Now that everyone has decided which tool suits them best, let’s voice the websites that provide such services. Let’s start with Web Scraping API services:

  1. Scrape-it.Cloud. Quite a young but rapidly developing service. Provides 1000 trial requests for review. There is a Request Builder that helps to create a request without any special skills. The price for 100,000 requests is 90$.
  2. Scraperapi. Provides 200 trial requests for review. Doesn’t have a Request Builder. Price for 100,000 requests 250$.
  3. Scrapingbee. Provides 40 trial requests for review. There is a Request Builder. Price for 100,000 requests 249$.
  4. ZenScrape. Provides 100 trial requests for review. There is a Request Builder. Price for 100,000 requests 90$.
  5. Prowebscraper. Provides 100 trial requests for review. There is a Request Builder. Price for 100,000 requests 357$.

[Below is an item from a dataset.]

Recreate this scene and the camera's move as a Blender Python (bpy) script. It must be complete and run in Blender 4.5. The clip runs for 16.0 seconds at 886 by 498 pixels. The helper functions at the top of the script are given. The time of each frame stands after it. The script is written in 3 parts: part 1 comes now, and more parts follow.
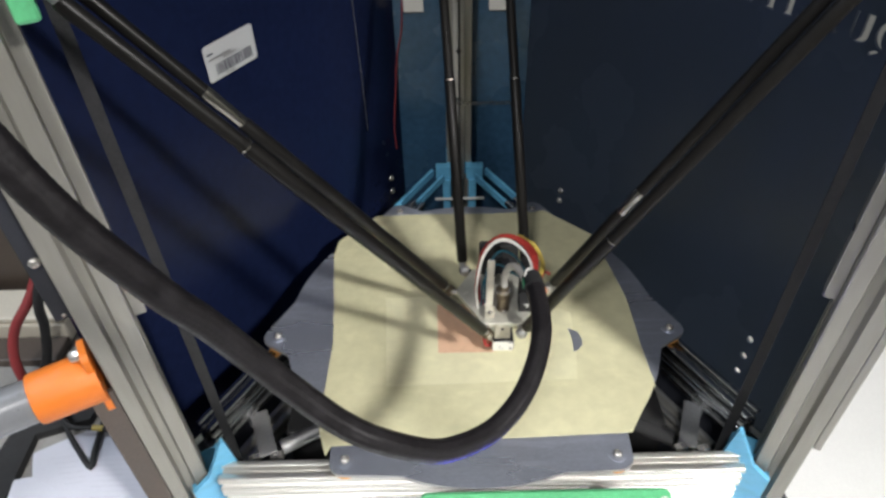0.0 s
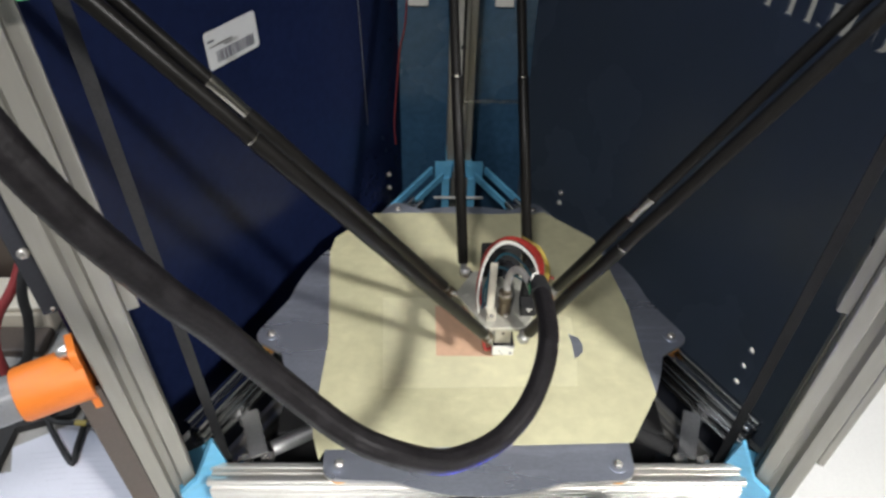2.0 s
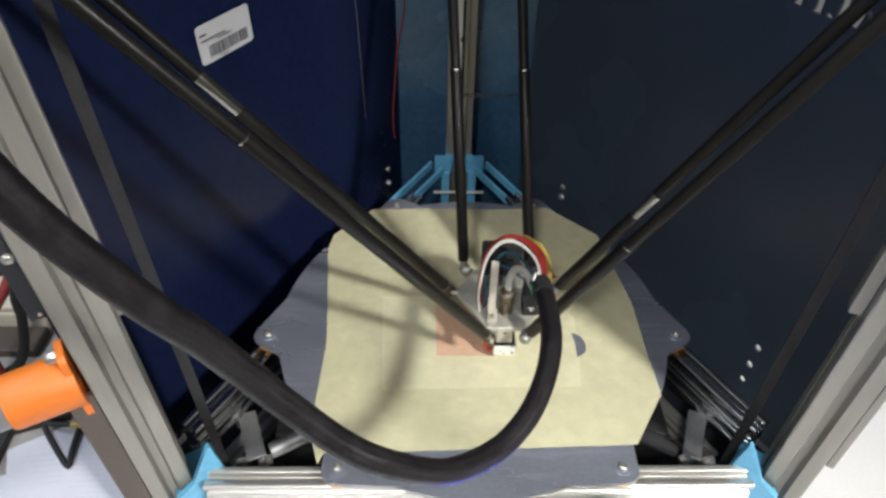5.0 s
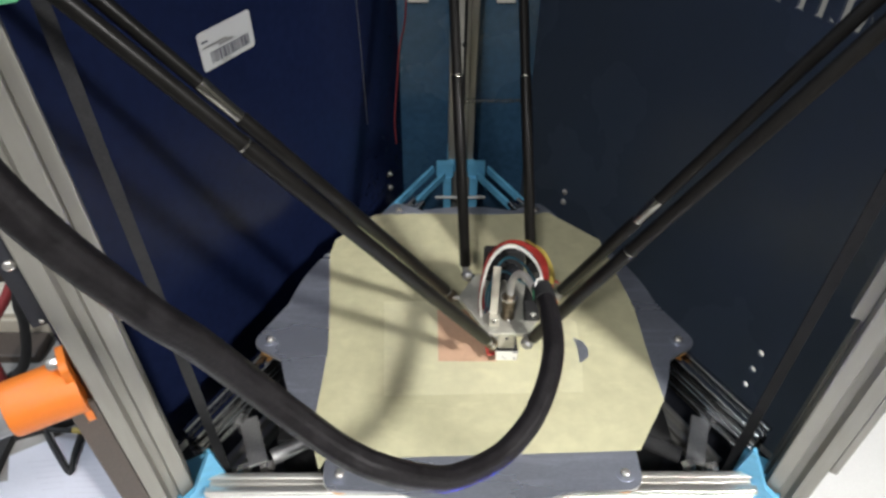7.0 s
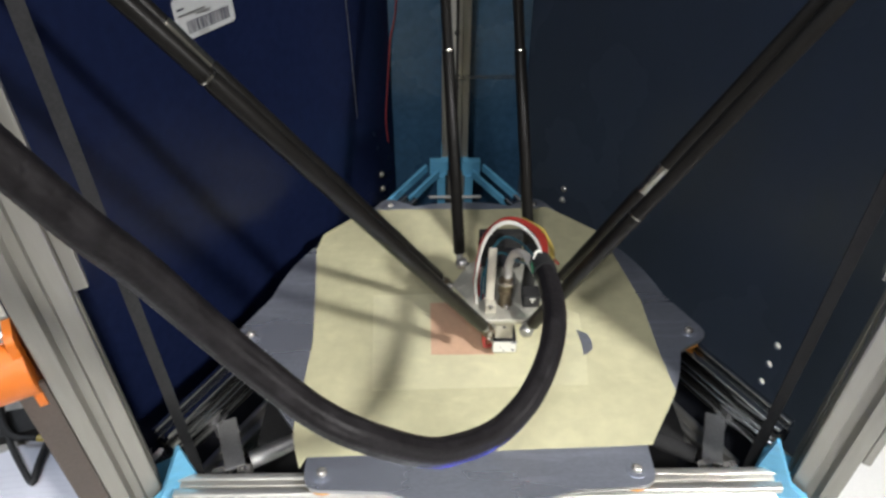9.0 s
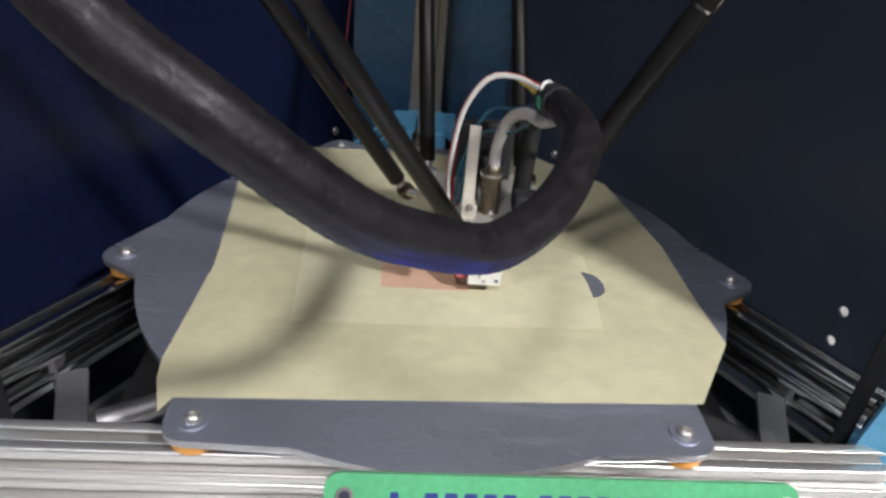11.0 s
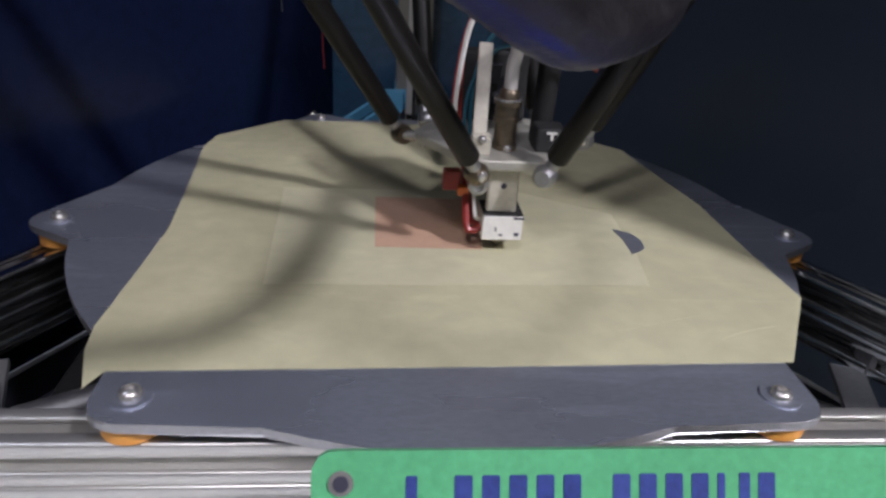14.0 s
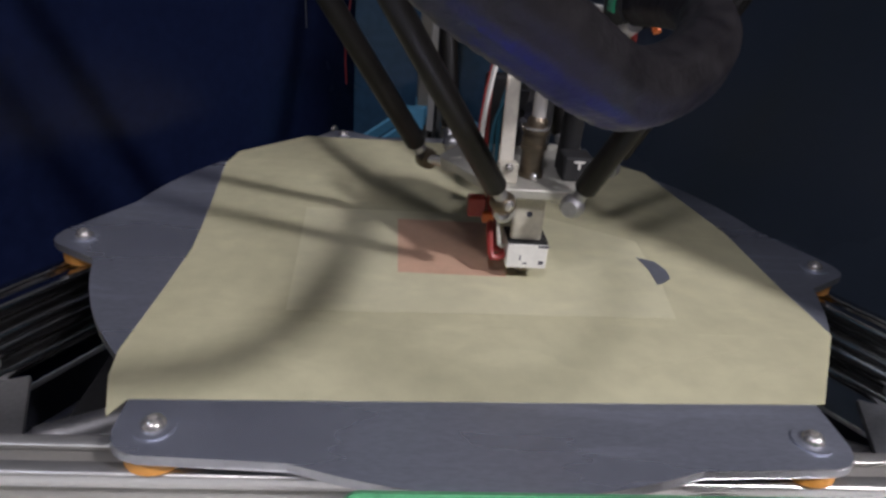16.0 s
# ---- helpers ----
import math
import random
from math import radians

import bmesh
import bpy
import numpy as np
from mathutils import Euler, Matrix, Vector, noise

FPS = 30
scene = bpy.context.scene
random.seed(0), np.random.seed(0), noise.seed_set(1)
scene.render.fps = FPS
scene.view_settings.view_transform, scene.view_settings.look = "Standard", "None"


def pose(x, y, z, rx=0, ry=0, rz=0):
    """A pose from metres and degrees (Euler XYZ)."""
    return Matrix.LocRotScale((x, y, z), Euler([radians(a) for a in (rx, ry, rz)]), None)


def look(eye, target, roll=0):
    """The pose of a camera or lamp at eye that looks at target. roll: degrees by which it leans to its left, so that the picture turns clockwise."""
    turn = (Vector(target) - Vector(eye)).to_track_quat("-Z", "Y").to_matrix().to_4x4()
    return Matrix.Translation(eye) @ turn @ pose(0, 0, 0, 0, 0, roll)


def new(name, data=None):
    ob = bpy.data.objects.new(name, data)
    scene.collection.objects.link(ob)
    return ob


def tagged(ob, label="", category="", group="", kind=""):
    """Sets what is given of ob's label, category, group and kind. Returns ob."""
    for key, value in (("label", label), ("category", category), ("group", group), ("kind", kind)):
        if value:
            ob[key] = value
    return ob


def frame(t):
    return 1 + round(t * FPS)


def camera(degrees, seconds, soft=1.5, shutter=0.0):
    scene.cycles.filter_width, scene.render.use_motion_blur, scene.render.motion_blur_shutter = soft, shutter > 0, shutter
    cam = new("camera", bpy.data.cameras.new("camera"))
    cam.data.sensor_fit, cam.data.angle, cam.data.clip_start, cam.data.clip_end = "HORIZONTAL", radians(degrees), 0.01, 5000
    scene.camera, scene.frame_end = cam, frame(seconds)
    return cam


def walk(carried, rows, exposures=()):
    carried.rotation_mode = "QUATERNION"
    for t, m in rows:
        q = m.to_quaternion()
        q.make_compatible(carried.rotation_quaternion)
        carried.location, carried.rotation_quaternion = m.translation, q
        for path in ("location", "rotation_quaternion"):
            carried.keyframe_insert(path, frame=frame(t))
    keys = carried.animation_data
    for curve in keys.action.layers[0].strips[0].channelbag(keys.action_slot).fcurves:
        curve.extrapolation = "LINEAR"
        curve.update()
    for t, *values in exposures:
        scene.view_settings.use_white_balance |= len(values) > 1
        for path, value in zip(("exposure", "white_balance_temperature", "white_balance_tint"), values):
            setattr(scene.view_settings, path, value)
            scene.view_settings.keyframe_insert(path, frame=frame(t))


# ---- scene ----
from mathutils import geometry

U = 1.1  # metres per drawing unit; places below are in drawing units, origin at the middle of the print bed

cam = camera(67.18, 16.0, soft=2.8)
PATH = [
    (0, -0.0245, -0.4480, 0.4810, 48.89, 1.16, -0.68),
    (0.5, -0.0339, -0.4522, 0.4766, 49.19, -1.07, 0.51),
    (1, -0.0348, -0.4447, 0.4776, 49.04, -0.95, -0.12),
    (1.5, -0.0367, -0.4345, 0.4773, 48.66, -1.14, -0.11),
    (2, -0.0386, -0.4348, 0.4738, 48.63, -0.97, -0.45),
    (2.5, -0.0391, -0.4303, 0.4726, 48.16, -1.14, -0.19),
    (3, -0.0352, -0.4307, 0.4725, 48.24, -0.63, -0.45),
    (3.5, -0.0339, -0.4278, 0.4737, 48.06, -0.43, -0.54),
    (4, -0.0347, -0.4260, 0.4722, 47.97, -0.62, -0.74),
    (6.5, -0.0399, -0.4137, 0.4700, 47.57, -0.76, -0.26),
    (7, -0.0369, -0.4195, 0.4708, 48.15, -0.49, -0.49),
    (7.5, -0.0375, -0.4222, 0.4734, 48.09, -0.65, -0.44),
    (8, -0.0415, -0.4250, 0.4721, 48.38, -0.96, -0.41),
    (8.5, -0.0396, -0.4286, 0.4603, 48.78, -0.72, -0.32),
    (9, -0.0307, -0.4209, 0.4111, 51.54, -0.12, -0.88),
    (9.2, -0.0330, -0.4154, 0.3820, 52.61, -0.88, -1.29),
    (11.3, -0.0238, -0.3624, 0.1924, 60.37, -5.86, -2.22),
    (11.5, -0.0287, -0.3568, 0.1754, 60.79, -6.81, -2.52),
    (12, -0.0323, -0.3359, 0.1615, 62.55, -5.15, -4.40),
    (12.5, -0.0371, -0.3321, 0.1548, 62.37, -3.30, -5.63),
    (13, -0.0350, -0.3250, 0.1487, 62.81, -3.20, -5.49),
    (13.5, -0.0325, -0.3297, 0.1485, 63.13, -3.34, -4.43),
    (14, -0.0313, -0.3295, 0.1439, 63.33, -3.52, -4.26),
    (14.5, -0.0270, -0.3259, 0.1425, 63.13, -3.35, -4.40),
    (15, -0.0284, -0.3277, 0.1431, 63.24, -3.09, -3.83),
    (15.5, -0.0340, -0.3270, 0.1495, 63.45, -3.04, -3.05),
    (16, -0.0368, -0.3229, 0.1506, 63.84, -4.20, -2.77),
]
walk(cam, [(t, pose(x * U, y * U, z * U, rx, ry, rz)) for t, x, y, z, rx, ry, rz in PATH],
     exposures=[(0.0, 0.16, 6180, 12), (9.0, 0.16, 6180, 12), (11.3, -0.24, 5950, 19), (12.5, -0.58, 5770, 23), (15.0, -0.58, 5820, 23), (16.0, -0.74, 5900, 23)])

# ---------------------------------------------------------------- light
world = bpy.data.worlds.new("room_air")
world.use_nodes = True
world.node_tree.nodes["Background"].inputs[0].default_value = (0.75, 0.82, 1.0, 1)
world.node_tree.nodes["Background"].inputs[1].default_value = 0.07
scene.world = world


def lamp(name, eye, target, power, sx, sy, colour, beam=180):
    data = bpy.data.lights.new(name, "AREA")
    data.shape, data.size, data.size_y, data.energy, data.color = "RECTANGLE", sx, sy, power, colour
    data.spread = radians(beam)
    ob = new(name, data)
    ob.matrix_world = look(Vector(eye) * U, Vector(target) * U)
    return ob


# unseen key placed from its shadows; narrow low beam imitates shade upper left
lamp("key_lamp", (1.20, -1.37, 1.68), (-0.08, -0.06, -0.30), 4.8, 0.20, 0.20, (1.0, 0.965, 0.89), 44)
lamp("ceiling_lamp", (-0.37, -1.37, 1.69), (0, 0.1, 0), 21, 0.24, 0.24, (1.0, 0.97, 0.92))
# added fill with no visible fitting; lifts the left side and the darks
lamp("fill_lamp", (-1.3, -0.1, 1.95), (-0.6, 0, 0), 24, 1.2, 0.4, (0.84, 0.92, 1.0))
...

Now let’s look at the popular Web scraping services:

  1. Octoparse. The trial period for using the program is 14 days. Standard subscription 75$.
  2. Parsehub. The trial period for using the program is 14 days. Standard subscription 189$.
  3. Scrapelabs. A company that performs data collection and sends it on schedule. Standard subscription from 395$.
  4. DataOx. A company that performs data collection and sends it on schedule. Standard subscription from 250$.
  5. Datahut. A company that performs data collection and sends it on schedule. Standard subscription from 100$.

Get acquainted with the specific conditions and learn in detail about each service on their websites.

Takeaways

Data collection is an important part of any manager’s job. It is important to receive up-to-date information in time and process it for a timely response.

However, manually collecting information takes too much time, so scrapers are a great tool to collect huge amounts of information in the shortest possible time.

There are two ways to obtain such data: web scraping APIs or web scraping services that provide data collection cases or ready-made programs.

Each of the considered options has its pros and cons. Depending on the price the user expects and programming skills, it may be more convenient to use the API for Web Scraping or Web scraping Services.